◆ Exercise aim: Only one stretch of the data below should be repeated: the lines from the line containing "for curve in" through the line containing "scene.view_settings.use_white_balance |= len(values)", inclusive, exactly as they are.

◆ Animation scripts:
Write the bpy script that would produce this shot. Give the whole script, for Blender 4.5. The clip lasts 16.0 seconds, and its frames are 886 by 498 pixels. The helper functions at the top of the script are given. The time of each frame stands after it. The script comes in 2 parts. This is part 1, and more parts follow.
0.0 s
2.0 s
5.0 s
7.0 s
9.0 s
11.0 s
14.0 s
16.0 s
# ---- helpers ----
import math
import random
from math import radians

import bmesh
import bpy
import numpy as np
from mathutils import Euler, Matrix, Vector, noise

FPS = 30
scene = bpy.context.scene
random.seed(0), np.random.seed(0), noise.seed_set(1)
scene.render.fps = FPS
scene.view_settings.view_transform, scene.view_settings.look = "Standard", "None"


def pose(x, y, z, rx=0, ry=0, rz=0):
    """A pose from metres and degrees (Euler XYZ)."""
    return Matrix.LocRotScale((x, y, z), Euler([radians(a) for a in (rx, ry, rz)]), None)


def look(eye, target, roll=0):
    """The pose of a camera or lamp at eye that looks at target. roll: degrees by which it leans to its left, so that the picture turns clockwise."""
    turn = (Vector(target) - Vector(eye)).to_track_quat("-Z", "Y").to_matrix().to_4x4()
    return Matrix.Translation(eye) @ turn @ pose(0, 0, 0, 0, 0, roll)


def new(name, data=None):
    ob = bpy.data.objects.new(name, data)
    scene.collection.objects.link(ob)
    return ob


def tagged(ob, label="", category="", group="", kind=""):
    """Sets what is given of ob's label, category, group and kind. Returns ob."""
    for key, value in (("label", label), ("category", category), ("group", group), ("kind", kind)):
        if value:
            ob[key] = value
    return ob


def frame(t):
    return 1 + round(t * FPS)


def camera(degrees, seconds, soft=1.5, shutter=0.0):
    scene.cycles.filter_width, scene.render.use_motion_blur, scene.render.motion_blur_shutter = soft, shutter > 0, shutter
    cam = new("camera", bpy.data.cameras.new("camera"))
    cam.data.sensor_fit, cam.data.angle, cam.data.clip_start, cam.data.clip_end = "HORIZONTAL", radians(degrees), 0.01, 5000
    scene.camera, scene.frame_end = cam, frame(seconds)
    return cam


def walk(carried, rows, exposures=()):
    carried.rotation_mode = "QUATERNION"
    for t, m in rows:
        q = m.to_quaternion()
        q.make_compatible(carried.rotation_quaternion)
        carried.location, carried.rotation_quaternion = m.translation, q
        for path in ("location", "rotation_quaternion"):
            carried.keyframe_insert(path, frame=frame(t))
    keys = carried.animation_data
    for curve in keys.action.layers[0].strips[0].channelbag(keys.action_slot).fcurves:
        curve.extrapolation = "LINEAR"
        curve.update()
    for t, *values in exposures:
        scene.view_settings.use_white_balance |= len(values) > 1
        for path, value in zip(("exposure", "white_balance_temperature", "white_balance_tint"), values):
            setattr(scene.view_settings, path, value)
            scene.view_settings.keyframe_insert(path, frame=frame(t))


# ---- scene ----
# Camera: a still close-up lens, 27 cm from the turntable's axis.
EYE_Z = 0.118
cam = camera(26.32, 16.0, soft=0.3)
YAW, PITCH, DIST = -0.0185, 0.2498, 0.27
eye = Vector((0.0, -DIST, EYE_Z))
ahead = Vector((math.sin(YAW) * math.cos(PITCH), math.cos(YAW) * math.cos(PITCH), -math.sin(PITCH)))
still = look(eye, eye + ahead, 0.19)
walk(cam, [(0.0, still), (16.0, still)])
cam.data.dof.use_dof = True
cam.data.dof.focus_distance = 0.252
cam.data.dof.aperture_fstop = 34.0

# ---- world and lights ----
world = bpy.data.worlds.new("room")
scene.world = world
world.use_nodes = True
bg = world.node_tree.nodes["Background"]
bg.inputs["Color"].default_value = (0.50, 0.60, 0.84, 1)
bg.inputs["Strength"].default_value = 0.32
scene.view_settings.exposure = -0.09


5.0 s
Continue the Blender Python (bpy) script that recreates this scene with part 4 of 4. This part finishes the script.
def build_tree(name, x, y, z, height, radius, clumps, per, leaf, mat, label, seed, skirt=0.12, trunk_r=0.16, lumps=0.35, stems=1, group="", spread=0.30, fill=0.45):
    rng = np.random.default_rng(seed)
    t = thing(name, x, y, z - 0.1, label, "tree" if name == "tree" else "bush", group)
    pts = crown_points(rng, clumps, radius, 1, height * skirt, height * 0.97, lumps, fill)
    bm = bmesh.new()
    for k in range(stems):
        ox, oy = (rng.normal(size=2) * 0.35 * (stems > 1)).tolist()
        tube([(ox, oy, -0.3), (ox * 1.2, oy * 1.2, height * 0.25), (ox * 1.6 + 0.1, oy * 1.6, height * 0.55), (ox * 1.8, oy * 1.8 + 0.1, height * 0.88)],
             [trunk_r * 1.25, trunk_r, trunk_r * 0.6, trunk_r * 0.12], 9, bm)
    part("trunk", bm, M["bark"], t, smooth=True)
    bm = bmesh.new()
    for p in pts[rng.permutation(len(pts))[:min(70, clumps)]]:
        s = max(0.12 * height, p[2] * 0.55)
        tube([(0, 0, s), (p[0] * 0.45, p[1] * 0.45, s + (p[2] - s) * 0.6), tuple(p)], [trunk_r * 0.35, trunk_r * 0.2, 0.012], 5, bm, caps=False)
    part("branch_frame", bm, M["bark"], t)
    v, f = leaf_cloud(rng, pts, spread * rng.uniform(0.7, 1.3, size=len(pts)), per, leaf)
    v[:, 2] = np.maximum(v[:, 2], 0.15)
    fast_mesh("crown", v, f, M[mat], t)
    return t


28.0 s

◆ Solution:
    for curve in keys.action.layers[0].strips[0].channelbag(keys.action_slot).fcurves:
        curve.extrapolation = "LINEAR"
        curve.update()
    for t, *values in exposures:
        scene.view_settings.use_white_balance |= len(values) > 1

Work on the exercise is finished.